:: Supplied material ::
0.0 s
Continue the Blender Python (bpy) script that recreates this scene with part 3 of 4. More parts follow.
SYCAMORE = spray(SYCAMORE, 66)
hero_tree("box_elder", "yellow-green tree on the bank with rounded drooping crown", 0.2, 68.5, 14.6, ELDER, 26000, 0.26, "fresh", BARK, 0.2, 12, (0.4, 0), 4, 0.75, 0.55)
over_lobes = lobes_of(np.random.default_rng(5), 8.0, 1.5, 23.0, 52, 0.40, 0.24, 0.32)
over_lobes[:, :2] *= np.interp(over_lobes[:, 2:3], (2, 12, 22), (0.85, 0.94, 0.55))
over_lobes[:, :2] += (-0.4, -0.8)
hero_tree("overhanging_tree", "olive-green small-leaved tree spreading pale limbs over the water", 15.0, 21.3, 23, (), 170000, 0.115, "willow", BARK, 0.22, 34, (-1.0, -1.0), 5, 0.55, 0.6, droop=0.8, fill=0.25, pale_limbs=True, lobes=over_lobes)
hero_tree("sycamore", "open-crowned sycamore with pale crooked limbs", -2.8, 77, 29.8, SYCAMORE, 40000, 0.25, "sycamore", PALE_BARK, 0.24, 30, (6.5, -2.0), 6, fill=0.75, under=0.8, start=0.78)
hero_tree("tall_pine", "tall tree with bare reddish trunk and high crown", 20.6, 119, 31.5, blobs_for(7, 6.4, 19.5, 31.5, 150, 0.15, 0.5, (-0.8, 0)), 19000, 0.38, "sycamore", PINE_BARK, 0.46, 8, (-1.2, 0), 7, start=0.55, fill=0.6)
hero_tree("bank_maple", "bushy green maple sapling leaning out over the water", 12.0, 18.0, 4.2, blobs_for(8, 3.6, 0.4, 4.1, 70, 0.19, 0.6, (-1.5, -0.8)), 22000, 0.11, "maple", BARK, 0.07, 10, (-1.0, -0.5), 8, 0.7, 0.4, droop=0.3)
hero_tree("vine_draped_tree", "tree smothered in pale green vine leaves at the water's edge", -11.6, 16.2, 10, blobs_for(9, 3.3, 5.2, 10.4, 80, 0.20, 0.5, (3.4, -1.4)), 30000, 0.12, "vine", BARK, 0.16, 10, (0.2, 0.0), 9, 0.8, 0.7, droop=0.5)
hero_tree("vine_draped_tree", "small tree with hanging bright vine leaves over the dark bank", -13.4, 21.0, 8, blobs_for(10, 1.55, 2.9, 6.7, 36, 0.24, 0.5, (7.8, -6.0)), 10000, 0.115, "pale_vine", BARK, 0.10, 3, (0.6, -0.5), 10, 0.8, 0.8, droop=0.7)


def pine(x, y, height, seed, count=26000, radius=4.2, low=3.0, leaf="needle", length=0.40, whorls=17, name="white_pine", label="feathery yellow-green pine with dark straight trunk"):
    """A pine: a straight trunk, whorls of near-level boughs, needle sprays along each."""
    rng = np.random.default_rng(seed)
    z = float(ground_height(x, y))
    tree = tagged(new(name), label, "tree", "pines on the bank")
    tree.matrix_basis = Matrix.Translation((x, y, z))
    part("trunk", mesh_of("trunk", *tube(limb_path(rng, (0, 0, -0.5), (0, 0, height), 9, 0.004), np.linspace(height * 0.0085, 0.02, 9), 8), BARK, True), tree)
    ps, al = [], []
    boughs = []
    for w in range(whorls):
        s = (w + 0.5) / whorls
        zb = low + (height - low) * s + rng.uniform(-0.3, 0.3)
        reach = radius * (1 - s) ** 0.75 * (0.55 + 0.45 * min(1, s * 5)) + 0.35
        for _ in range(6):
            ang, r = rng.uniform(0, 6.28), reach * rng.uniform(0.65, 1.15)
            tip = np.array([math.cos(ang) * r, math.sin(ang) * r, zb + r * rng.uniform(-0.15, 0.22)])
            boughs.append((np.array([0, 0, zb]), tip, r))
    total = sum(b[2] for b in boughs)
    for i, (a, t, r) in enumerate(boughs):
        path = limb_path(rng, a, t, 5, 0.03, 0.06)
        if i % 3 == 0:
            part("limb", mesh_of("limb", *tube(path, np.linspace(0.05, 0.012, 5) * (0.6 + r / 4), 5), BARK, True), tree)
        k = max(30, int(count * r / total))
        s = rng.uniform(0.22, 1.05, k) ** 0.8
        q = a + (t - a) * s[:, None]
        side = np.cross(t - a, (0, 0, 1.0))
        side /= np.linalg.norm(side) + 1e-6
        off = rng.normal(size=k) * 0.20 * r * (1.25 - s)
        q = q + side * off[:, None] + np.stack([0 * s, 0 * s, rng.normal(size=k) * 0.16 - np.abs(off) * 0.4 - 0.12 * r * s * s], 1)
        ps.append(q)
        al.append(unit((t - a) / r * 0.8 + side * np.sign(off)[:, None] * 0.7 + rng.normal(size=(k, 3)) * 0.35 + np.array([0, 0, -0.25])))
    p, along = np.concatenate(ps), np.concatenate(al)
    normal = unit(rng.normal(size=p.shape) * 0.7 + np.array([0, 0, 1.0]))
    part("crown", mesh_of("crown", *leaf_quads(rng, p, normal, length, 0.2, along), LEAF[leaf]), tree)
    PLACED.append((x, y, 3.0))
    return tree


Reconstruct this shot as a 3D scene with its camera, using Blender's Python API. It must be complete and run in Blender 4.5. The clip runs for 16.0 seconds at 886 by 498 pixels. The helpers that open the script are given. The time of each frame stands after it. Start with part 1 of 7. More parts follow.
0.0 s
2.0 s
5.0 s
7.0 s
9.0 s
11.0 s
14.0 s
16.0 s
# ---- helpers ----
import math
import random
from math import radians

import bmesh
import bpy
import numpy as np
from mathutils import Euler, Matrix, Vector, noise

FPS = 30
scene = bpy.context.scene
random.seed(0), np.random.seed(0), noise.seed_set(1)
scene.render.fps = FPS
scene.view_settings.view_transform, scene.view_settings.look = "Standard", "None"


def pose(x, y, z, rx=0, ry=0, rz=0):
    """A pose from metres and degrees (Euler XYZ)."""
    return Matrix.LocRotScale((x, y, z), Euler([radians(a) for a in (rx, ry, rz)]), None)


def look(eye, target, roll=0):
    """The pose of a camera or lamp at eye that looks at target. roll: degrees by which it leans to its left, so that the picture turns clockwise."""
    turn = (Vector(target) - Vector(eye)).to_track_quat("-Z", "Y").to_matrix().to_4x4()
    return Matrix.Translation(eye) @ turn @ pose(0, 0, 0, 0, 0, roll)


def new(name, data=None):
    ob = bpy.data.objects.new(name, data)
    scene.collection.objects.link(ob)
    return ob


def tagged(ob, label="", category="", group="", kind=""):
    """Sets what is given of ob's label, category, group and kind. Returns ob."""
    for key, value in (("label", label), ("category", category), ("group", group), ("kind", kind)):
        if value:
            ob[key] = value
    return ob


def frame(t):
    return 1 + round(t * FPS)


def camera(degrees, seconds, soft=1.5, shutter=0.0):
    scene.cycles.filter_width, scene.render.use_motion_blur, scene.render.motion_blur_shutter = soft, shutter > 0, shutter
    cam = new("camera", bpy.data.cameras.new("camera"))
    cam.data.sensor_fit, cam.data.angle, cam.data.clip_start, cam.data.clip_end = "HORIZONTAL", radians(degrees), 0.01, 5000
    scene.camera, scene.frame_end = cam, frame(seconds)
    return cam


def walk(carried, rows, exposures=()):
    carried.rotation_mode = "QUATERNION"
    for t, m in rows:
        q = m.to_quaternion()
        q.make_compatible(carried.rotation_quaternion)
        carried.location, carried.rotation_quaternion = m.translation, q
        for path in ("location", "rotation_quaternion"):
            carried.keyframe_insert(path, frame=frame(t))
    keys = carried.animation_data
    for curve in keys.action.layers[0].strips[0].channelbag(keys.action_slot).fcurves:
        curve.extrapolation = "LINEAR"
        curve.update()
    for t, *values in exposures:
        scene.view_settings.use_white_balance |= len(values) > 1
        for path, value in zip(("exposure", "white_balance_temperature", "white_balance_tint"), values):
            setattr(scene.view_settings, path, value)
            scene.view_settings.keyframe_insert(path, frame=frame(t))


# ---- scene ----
:::
> [Task objective] Choose all lines containing the string "soft" and copy them out.

> [Output below]
def camera(degrees, seconds, soft=1.5, shutter=0.0):
    scene.cycles.filter_width, scene.render.use_motion_blur, scene.render.motion_blur_shutter = soft, shutter > 0, shutter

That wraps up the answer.